1681i[c]: Spector v. Equifax

David A. Szwak

1681i[c]: Spector v. Equifax

Postby David A. Szwak » Mon Jan 09, 2006 4:27 pm

Spector v. Equifax Information Services
338 F.Supp.2d 378
D.Conn.,2004.
Sep 29, 2004

With respect to Spector's alleged postage damages (or "use of equipment to produce the request, and the time for creating and mailing the request," Pl.'s Obj. [Doc. # 96] at 6), Spector is precluded from recovering such monies under the disclosure provision of § 1681g(a) because they were expended prior to Spector making a request for his credit file and thus cannot be causally linked to a subsequent failure to disclose. Any postage costs for mailing the December 12, 2002 and May 7,2003 requests occurred before Equifax received those requests on December 20, 2002 and May 10, 2003 respectively and thus were necessarily incurred before any failure to respond to them. Moreover, while Spector's counsel creatively argues that Spector mailed the May request by certified mail because Equifax claimed the December request had never arrived, see Opp'n [Doc. # 79] at 3, there is no evidentiary basis for counsel's argument; rather Spector's affidavit provides merely a declarative statement with no mention of purpose: "I sent the May 7, 2003, request by certified mail, return receipt requested." Pl.'s Aff. [Doc. # 61] ¶ 17. In sum, there is no evidence of a causal link between any Equifax violation of the disclosure provisions of 15 U.S.C. § 1681g(a) and Spector's claimed out-of-pocket expenses.

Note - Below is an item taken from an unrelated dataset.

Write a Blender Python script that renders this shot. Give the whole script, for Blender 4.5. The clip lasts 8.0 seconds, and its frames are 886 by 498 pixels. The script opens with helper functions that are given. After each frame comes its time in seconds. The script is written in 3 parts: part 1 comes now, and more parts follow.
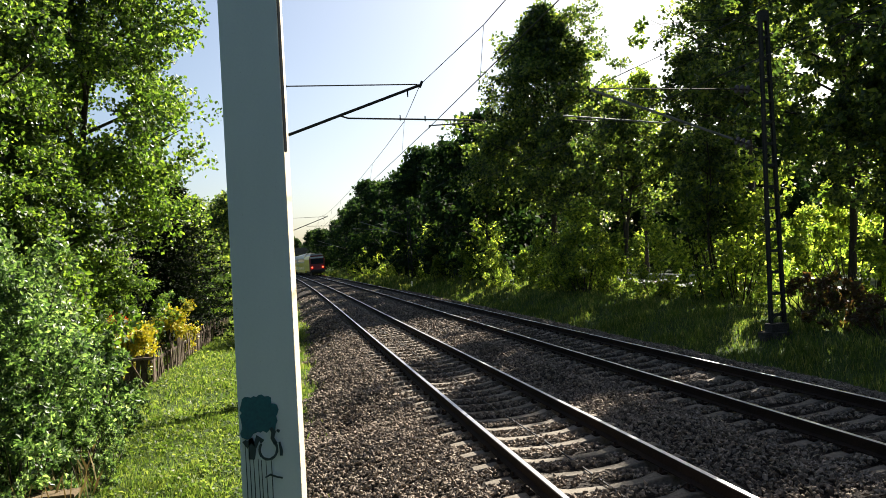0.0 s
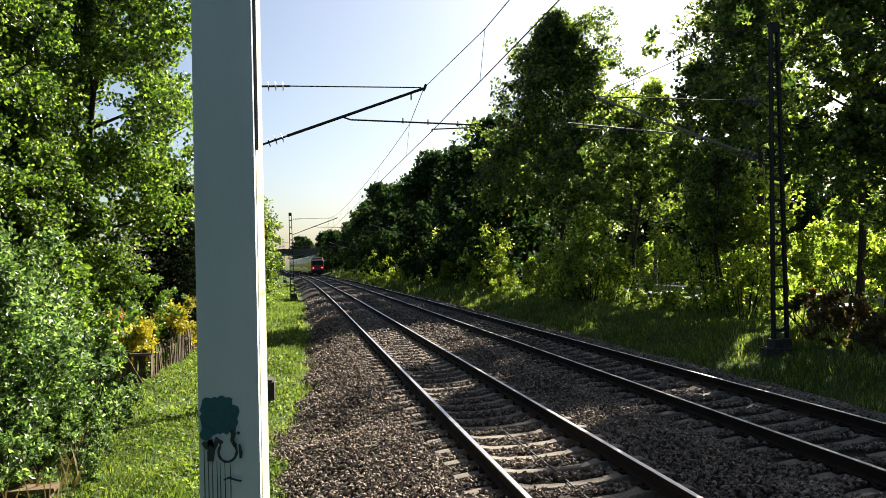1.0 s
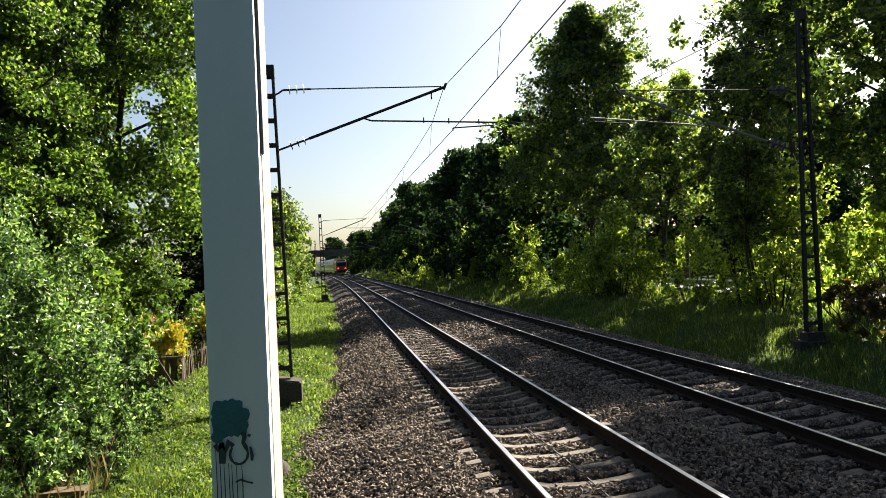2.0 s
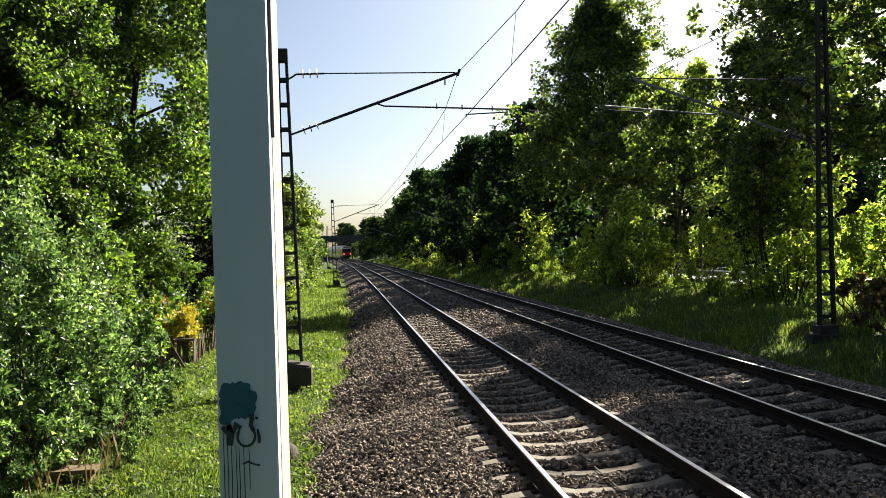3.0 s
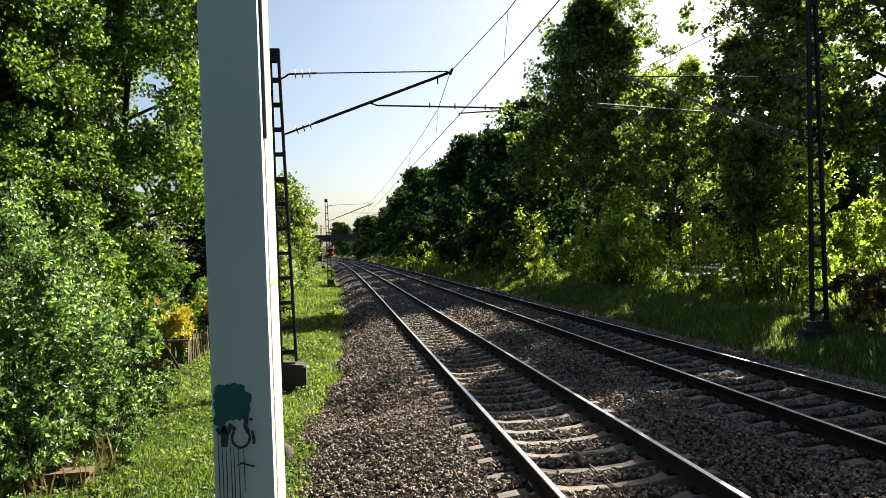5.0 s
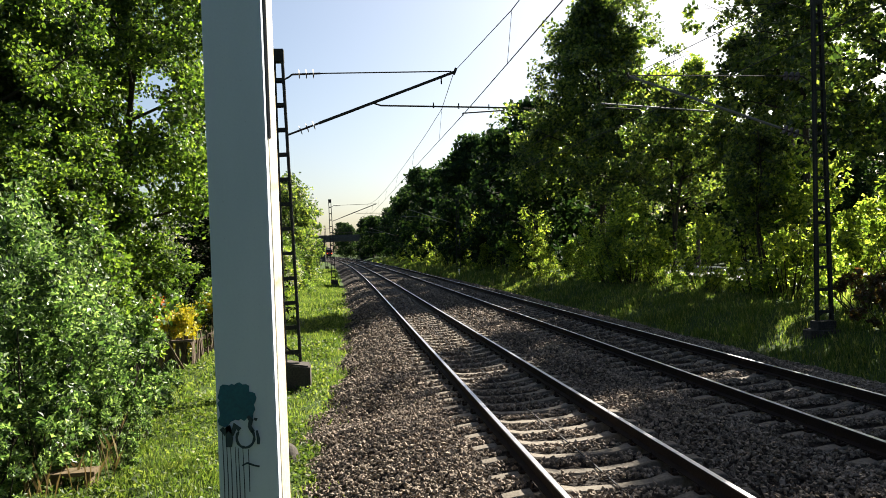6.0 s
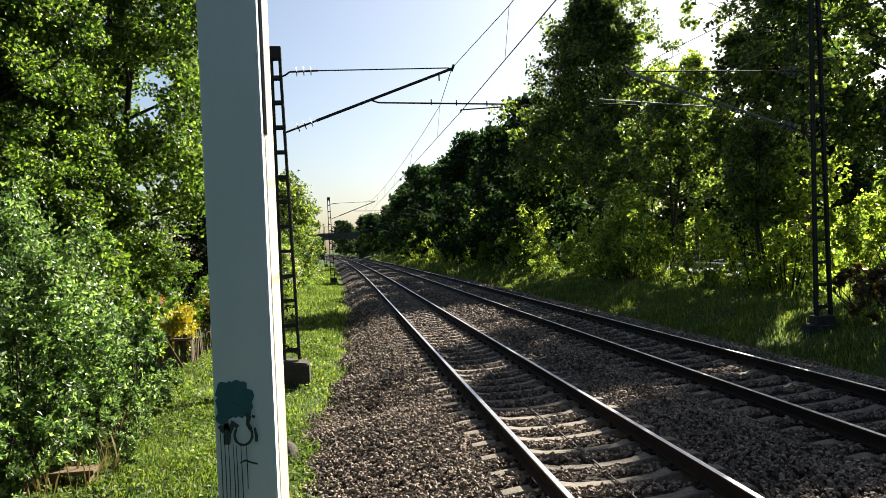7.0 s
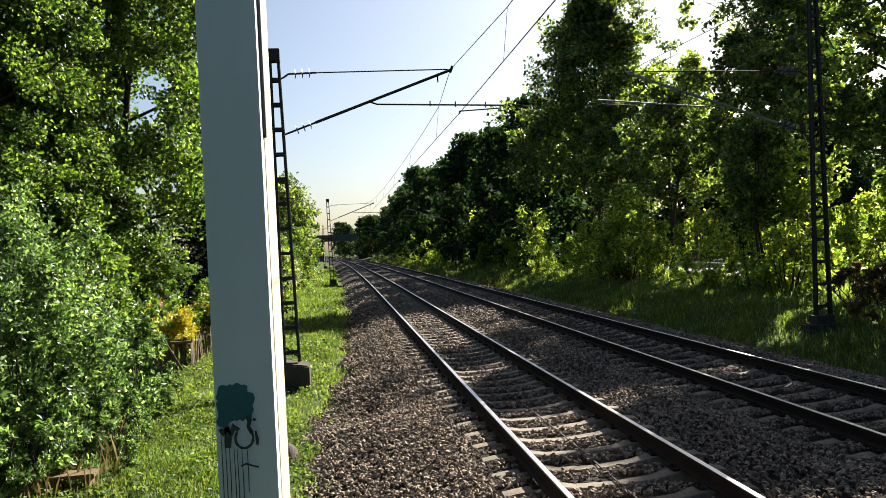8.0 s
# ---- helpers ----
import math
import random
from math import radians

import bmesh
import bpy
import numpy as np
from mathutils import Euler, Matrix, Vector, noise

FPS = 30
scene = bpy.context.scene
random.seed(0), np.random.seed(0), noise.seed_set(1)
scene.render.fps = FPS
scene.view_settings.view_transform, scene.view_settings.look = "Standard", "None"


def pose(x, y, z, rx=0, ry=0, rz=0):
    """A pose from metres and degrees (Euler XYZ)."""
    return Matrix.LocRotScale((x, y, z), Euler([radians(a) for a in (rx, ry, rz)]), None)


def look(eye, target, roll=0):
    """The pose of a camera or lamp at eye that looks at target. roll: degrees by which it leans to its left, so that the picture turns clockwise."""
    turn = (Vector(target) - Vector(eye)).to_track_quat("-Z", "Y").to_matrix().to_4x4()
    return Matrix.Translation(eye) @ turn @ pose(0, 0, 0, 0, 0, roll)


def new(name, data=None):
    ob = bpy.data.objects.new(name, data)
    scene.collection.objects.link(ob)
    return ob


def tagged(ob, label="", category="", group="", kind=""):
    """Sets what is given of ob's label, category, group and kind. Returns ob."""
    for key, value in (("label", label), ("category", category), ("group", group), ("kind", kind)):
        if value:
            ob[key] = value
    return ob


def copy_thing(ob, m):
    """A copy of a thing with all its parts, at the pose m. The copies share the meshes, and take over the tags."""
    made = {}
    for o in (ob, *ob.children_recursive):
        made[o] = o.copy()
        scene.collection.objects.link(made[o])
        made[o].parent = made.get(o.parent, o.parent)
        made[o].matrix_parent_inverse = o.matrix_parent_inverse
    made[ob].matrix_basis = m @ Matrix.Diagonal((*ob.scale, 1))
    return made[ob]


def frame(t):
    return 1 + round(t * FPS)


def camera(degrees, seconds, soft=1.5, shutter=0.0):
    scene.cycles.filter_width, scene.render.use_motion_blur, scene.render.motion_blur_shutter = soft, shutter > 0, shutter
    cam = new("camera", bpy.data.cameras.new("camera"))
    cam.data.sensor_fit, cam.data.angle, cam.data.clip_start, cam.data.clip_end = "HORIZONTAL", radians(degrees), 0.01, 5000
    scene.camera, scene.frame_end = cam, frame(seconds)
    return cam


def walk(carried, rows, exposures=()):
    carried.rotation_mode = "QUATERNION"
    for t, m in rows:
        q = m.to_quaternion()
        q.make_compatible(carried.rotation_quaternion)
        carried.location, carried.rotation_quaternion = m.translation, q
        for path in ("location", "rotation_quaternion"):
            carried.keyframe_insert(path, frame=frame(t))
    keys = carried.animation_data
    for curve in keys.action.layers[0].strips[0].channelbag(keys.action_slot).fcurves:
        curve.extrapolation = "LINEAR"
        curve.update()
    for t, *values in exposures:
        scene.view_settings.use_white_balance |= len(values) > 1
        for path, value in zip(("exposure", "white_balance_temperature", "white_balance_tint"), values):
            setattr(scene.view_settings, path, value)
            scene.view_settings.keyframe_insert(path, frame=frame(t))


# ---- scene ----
cam = camera(62.0, 8.0, soft=0.75)
PATH = [
    (0, (-0.713, -0.16, 2.33), (-0.296, 1.796, 2.351), -3.1),
    (0.5, (-0.587, -0.114, 2.337), (-0.032, 1.807, 2.346), -3.7),
    (1, (-0.408, -0.12, 2.318), (-0.023, 1.842, 2.353), -1.4),
    (1.5, (-0.267, -0.146, 2.326), (0.051, 1.828, 2.365), -2.9),
    (3, (-0.213, -0.111, 2.314), (0.055, 1.871, 2.314), -1.7),
    (3.5, (-0.204, -0.126, 2.321), (0.07, 1.855, 2.308), -2.0),
    (4, (-0.212, -0.104, 2.317), (0.076, 1.876, 2.313), -2.1),
    (4.5, (-0.204, -0.124, 2.325), (0.083, 1.855, 2.32), -2.1),
    (6, (-0.209, -0.118, 2.322), (0.064, 1.863, 2.318), -2.2),
    (6.5, (-0.198, -0.094, 2.319), (0.075, 1.887, 2.313), -2.3),
    (7, (-0.196, -0.105, 2.311), (0.079, 1.876, 2.3), -2.5),
    (7.5, (-0.195, -0.102, 2.316), (0.082, 1.878, 2.309), -2.7),
    (8, (-0.201, -0.101, 2.316), (0.076, 1.879, 2.308), -2.8),
]
walk(cam, [(t, look(eye, target, roll)) for t, eye, target, roll in PATH])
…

See also Casella, 56 F.3d at 474 (expenses incurred prior to litigation of FCRA claims to notify consumer reporting agencies of disputed accuracy in credit report *386 and to request inclusion of dispute statement not compensable as actual damages since 15 U.S.C. § 1681i(a) generally imposes no duty to reinvestigate credit information prior to being notified and 15 U.S.C. § 1681i(c) does not require inclusion of statement of dispute until consumer provides one; thus plaintiff's expenses were not incurred to force compliance with the FCRA but to initiate corrections and neither defendant consumer agency could have violated FCRA before having received plaintiff's notice and request).
The Court agrees with Spector that Casella dealt primarily with the inaccurate information FCRA provisions and not with the mandatory disclosure provisions at issue here, but disagrees that Casella's damages discussion is therefore inapplicable to Spector's claim of emotional distress. "The purpose of [15 U.S.C. § 1681g(a) ]'s disclosure requirement is to provide the consumer with an opportunity to dispute the accuracy of information in his file." Hauser v. Equifax, Inc., 602 F.2d 811, 817 (8th Cir.1979). Plaintiff acknowledges this, stating "[t]he sections mandating disclosure to the consumer on request give the consumer the right to review his private financial information before it is sold for profit by the credit bureaus" so that provision of credit information to potential creditors does not occur after a consumer is "denied the fundamental ability to review and challenge the dissemination of inaccurate information...." Pl.'s Obj. [Doc. # 96] at 4.